- **EXERCISE DIRECTIONS**: Output the full listing below exactly as it reads, and skip anything that is a picture.

- **DATASET CONTENT**:
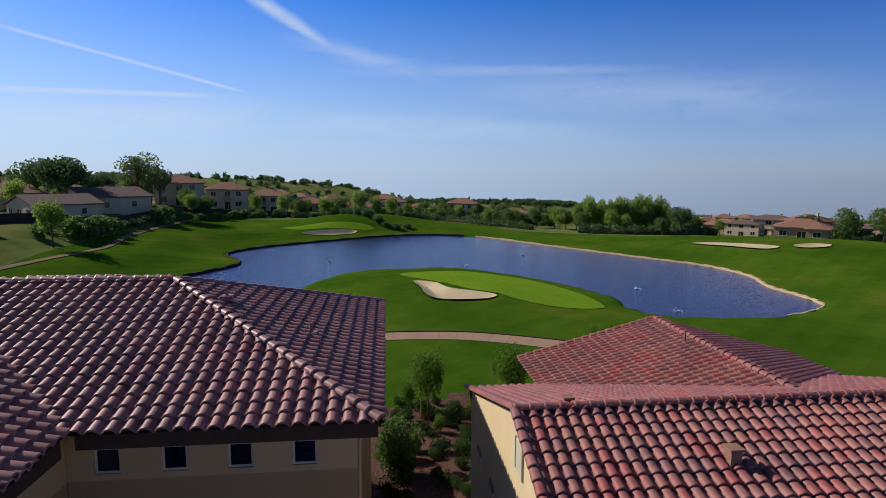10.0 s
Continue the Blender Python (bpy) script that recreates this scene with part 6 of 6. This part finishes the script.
def far_house(wide, deep, high, wall_mat, roof_mat, label, storeys=1, gable=False, wing=None, pitch=0.38):
    """A villa with eaves, framed windows, a patio door and a chimney; the front faces -y."""
    def build():
        t = thing("house", label, "house", "houses round the golf course")
        w, d, e = wide / 2, deep / 2, 0.55
        b = bmesh.new()
        box(b, -w, -d, -2.5, w, d, high)
        if wing:
            wx0, wx1, wd = wing
            box(b, wx0, -d - wd, -2.5, wx1, -d + 0.2, high - 0.1)
        rise = (d + e) * pitch
        if gable:
            prism(b, [(-w, -d, high), (w, -d, high), (0, -d, high + w * pitch)], (0, deep, 0))
        part("wall", b, wall_mat, t)

        def hip(x0, y0, x1, y1, z, name, ends=True):
            rb = bmesh.new()
            half = (y1 - y0) / 2
            c = (y0 + y1) / 2
            run = half if ends else 0.0
            if x1 - x0 < y1 - y0:
                half, c = (x1 - x0) / 2, (x0 + x1) / 2
                run = half if ends else 0.0
                top = [(c, y0 + run, z + half * pitch), (c, y1 - run, z + half * pitch)]
                eave = [(x0, y0, z), (x1, y0, z), (x1, y1, z), (x0, y1, z)]
                fs = ((0, 1, 4), (1, 2, 5, 4), (2, 3, 5), (3, 0, 4, 5))
            else:
                top = [(x0 + run, c, z + half * pitch), (x1 - run, c, z + half * pitch)]
                eave = [(x0, y0, z), (x1, y0, z), (x1, y1, z), (x0, y1, z)]
                fs = ((0, 1, 5, 4), (1, 2, 5), (2, 3, 4, 5), (3, 0, 4))
            hi = [rb.verts.new(p) for p in eave + top]
            lo = [rb.verts.new((p[0], p[1], p[2] - 0.28)) for p in eave]
            for f in fs:
                rb.faces.new([hi[k] for k in f])
            for k in range(4):
                rb.faces.new((lo[k], lo[(k + 1) % 4], hi[(k + 1) % 4], hi[k]))
            rb.faces.new(lo[::-1])
            bmesh.ops.recalc_face_normals(rb, faces=rb.faces)
            return part(name, rb, roof_mat, t)

        if gable:
            rb = bmesh.new()
            k = pitch
            pts = [(-w - e, -d - 0.5, high - e * k), (0, -d - 0.5, high + w * k), (w + e, -d - 0.5, high - e * k), (w + e, -d - 0.5, high - e * k + 0.25), (0, -d - 0.5, high + w * k + 0.28), (-w - e, -d - 0.5, high - e * k + 0.25)]
            prism(rb, pts, (0, deep + 1.0, 0))
            roof = part("roof", rb, roof_mat, t)
        else:
            roof = hip(-w - e, -d - e, w + e, d + e, high + 0.02, "roof")
        if wing:
            hip(wx0 - e, -d - wd - e, wx1 + e, -d + (wx1 - wx0) * 0.5, high - 0.06, "wing_roof")
        if not gable:
            ch = bmesh.new()
            box(ch, w * 0.4, -0.5, high, w * 0.4 + 0.7, 0.2, high + rise + 0.35)
            box(ch, w * 0.4 - 0.1, -0.6, high + rise + 0.35, w * 0.4 + 0.8, 0.3, high + rise + 0.5)
            part("chimney", ch, wall_mat, roof)

        def opening(x, y, z, ww, hh, name, side=None):
            fb = bmesh.new()
            if side is None:
                for r in ((x - ww / 2 - 0.12, y - 0.06, z - 0.12, x - ww / 2, y + 0.1, z + hh + 0.12), (x + ww / 2, y - 0.06, z - 0.12, x + ww / 2 + 0.12, y + 0.1, z + hh + 0.12),
                          (x - ww / 2, y - 0.06, z - 0.12, x + ww / 2, y + 0.1, z), (x - ww / 2, y - 0.06, z + hh, x + ww / 2, y + 0.1, z + hh + 0.12), (x - 0.04, y - 0.05, z, x + 0.04, y + 0.1, z + hh)):
                    box(fb, *r)
                pb = boxes((x - ww / 2, y - 0.02, z, x + ww / 2, y + 0.05, z + hh))
            else:
                for r in ((x - 0.06, y - ww / 2 - 0.12, z - 0.12, x + 0.06, y - ww / 2, z + hh + 0.12), (x - 0.06, y + ww / 2, z - 0.12, x + 0.06, y + ww / 2 + 0.12, z + hh + 0.12),
                          (x - 0.06, y - ww / 2, z - 0.12, x + 0.06, y + ww / 2, z), (x - 0.06, y - ww / 2, z + hh, x + 0.06, y + ww / 2, z + hh + 0.12)):
                    box(fb, *r)
                pb = boxes((x - 0.02, y - ww / 2, z, x + 0.02, y + ww / 2, z + hh))
            fr = part(name, fb, CREAM, t)
            part("pane", pb, FAR_PANE, fr)

        for s in range(storeys):
            z0 = 0.95 + s * 2.9
            n = max(2, int(wide / 3.6))
            for k in range(n):
                x = -w + wide * (k + 0.5) / n
                y = -d
                if wing and wx0 - 0.4 < x < wx1 + 0.4:
                    x, y = (wx0 + wx1) / 2, -d - wd
                if s == 0 and k == n // 2 and not (wing and wx0 < x < wx1):
                    opening(x, y, 0.05, 2.0, 2.15, "patio_door")
                else:
                    opening(x, y, z0, 1.3 if (k + s) % 2 else 1.7, 1.35, "window")
            for sx in (-w, w):
                for yy in (-d * 0.4, d * 0.45):
                    opening(sx, yy, z0, 1.1, 1.25, "window", sx)
        return t
    return build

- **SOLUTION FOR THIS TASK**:
10.0 s
Continue the Blender Python (bpy) script that recreates this scene with part 6 of 6. This part finishes the script.
def far_house(wide, deep, high, wall_mat, roof_mat, label, storeys=1, gable=False, wing=None, pitch=0.38):
    """A villa with eaves, framed windows, a patio door and a chimney; the front faces -y."""
    def build():
        t = thing("house", label, "house", "houses round the golf course")
        w, d, e = wide / 2, deep / 2, 0.55
        b = bmesh.new()
        box(b, -w, -d, -2.5, w, d, high)
        if wing:
            wx0, wx1, wd = wing
            box(b, wx0, -d - wd, -2.5, wx1, -d + 0.2, high - 0.1)
        rise = (d + e) * pitch
        if gable:
            prism(b, [(-w, -d, high), (w, -d, high), (0, -d, high + w * pitch)], (0, deep, 0))
        part("wall", b, wall_mat, t)

        def hip(x0, y0, x1, y1, z, name, ends=True):
            rb = bmesh.new()
            half = (y1 - y0) / 2
            c = (y0 + y1) / 2
            run = half if ends else 0.0
            if x1 - x0 < y1 - y0:
                half, c = (x1 - x0) / 2, (x0 + x1) / 2
                run = half if ends else 0.0
                top = [(c, y0 + run, z + half * pitch), (c, y1 - run, z + half * pitch)]
                eave = [(x0, y0, z), (x1, y0, z), (x1, y1, z), (x0, y1, z)]
                fs = ((0, 1, 4), (1, 2, 5, 4), (2, 3, 5), (3, 0, 4, 5))
            else:
                top = [(x0 + run, c, z + half * pitch), (x1 - run, c, z + half * pitch)]
                eave = [(x0, y0, z), (x1, y0, z), (x1, y1, z), (x0, y1, z)]
                fs = ((0, 1, 5, 4), (1, 2, 5), (2, 3, 4, 5), (3, 0, 4))
            hi = [rb.verts.new(p) for p in eave + top]
            lo = [rb.verts.new((p[0], p[1], p[2] - 0.28)) for p in eave]
            for f in fs:
                rb.faces.new([hi[k] for k in f])
            for k in range(4):
                rb.faces.new((lo[k], lo[(k + 1) % 4], hi[(k + 1) % 4], hi[k]))
            rb.faces.new(lo[::-1])
            bmesh.ops.recalc_face_normals(rb, faces=rb.faces)
            return part(name, rb, roof_mat, t)

        if gable:
            rb = bmesh.new()
            k = pitch
            pts = [(-w - e, -d - 0.5, high - e * k), (0, -d - 0.5, high + w * k), (w + e, -d - 0.5, high - e * k), (w + e, -d - 0.5, high - e * k + 0.25), (0, -d - 0.5, high + w * k + 0.28), (-w - e, -d - 0.5, high - e * k + 0.25)]
            prism(rb, pts, (0, deep + 1.0, 0))
            roof = part("roof", rb, roof_mat, t)
        else:
            roof = hip(-w - e, -d - e, w + e, d + e, high + 0.02, "roof")
        if wing:
            hip(wx0 - e, -d - wd - e, wx1 + e, -d + (wx1 - wx0) * 0.5, high - 0.06, "wing_roof")
        if not gable:
            ch = bmesh.new()
            box(ch, w * 0.4, -0.5, high, w * 0.4 + 0.7, 0.2, high + rise + 0.35)
            box(ch, w * 0.4 - 0.1, -0.6, high + rise + 0.35, w * 0.4 + 0.8, 0.3, high + rise + 0.5)
            part("chimney", ch, wall_mat, roof)

        def opening(x, y, z, ww, hh, name, side=None):
            fb = bmesh.new()
            if side is None:
                for r in ((x - ww / 2 - 0.12, y - 0.06, z - 0.12, x - ww / 2, y + 0.1, z + hh + 0.12), (x + ww / 2, y - 0.06, z - 0.12, x + ww / 2 + 0.12, y + 0.1, z + hh + 0.12),
                          (x - ww / 2, y - 0.06, z - 0.12, x + ww / 2, y + 0.1, z), (x - ww / 2, y - 0.06, z + hh, x + ww / 2, y + 0.1, z + hh + 0.12), (x - 0.04, y - 0.05, z, x + 0.04, y + 0.1, z + hh)):
                    box(fb, *r)
                pb = boxes((x - ww / 2, y - 0.02, z, x + ww / 2, y + 0.05, z + hh))
            else:
                for r in ((x - 0.06, y - ww / 2 - 0.12, z - 0.12, x + 0.06, y - ww / 2, z + hh + 0.12), (x - 0.06, y + ww / 2, z - 0.12, x + 0.06, y + ww / 2 + 0.12, z + hh + 0.12),
                          (x - 0.06, y - ww / 2, z - 0.12, x + 0.06, y + ww / 2, z), (x - 0.06, y - ww / 2, z + hh, x + 0.06, y + ww / 2, z + hh + 0.12)):
                    box(fb, *r)
                pb = boxes((x - 0.02, y - ww / 2, z, x + 0.02, y + ww / 2, z + hh))
            fr = part(name, fb, CREAM, t)
            part("pane", pb, FAR_PANE, fr)

        for s in range(storeys):
            z0 = 0.95 + s * 2.9
            n = max(2, int(wide / 3.6))
            for k in range(n):
                x = -w + wide * (k + 0.5) / n
                y = -d
                if wing and wx0 - 0.4 < x < wx1 + 0.4:
                    x, y = (wx0 + wx1) / 2, -d - wd
                if s == 0 and k == n // 2 and not (wing and wx0 < x < wx1):
                    opening(x, y, 0.05, 2.0, 2.15, "patio_door")
                else:
                    opening(x, y, z0, 1.3 if (k + s) % 2 else 1.7, 1.35, "window")
            for sx in (-w, w):
                for yy in (-d * 0.4, d * 0.45):
                    opening(sx, yy, z0, 1.1, 1.25, "window", sx)
        return t
    return build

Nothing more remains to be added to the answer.